Topics: property taxes, tax collection, state authority, retroactive charges

Summary

Background

In 1897 Texas passed a law letting the State collect unpaid property taxes through court proceedings instead of relying only on the tax collector’s administrative sale. A landowner admitted that valid taxes had been levied and not paid, and said earlier collector sales had been made and bid in for the State. He argued the prior sales fixed the State’s rights and that the new law unlawfully upset that status and denied him constitutional protections.

Reasoning

The Court explained that a taxpayer has no vested right in a particular way a State chooses to collect taxes. A State may change remedies and apply a new method to taxes already delinquent, unless a specific constitutional right is infringed. The Court accepted that the State could waive rights it gained from the earlier collector’s sale and could set conditions for such a waiver.
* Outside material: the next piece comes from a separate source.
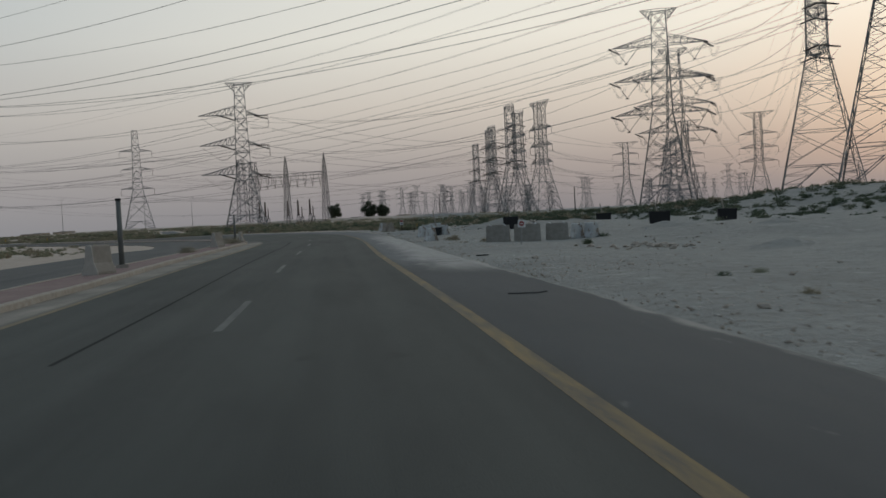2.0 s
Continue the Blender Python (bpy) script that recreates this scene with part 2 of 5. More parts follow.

It also held that reasonable costs for officials and retroactive interest on unpaid taxes are permissible. The Court found no violation of the Federal Constitution in applying the 1897 law to these delinquent taxes and affirmed the Texas courts’ rulings.

Real world impact

This ruling lets a State convert older administrative tax procedures into court-based collection actions, require payment of interest from the time of delinquency, and include ordinary fees and costs for collection. Landowners who have unpaid taxes cannot rely solely on earlier collector sales to avoid later judicial enforcement once the State adopts a new collection method.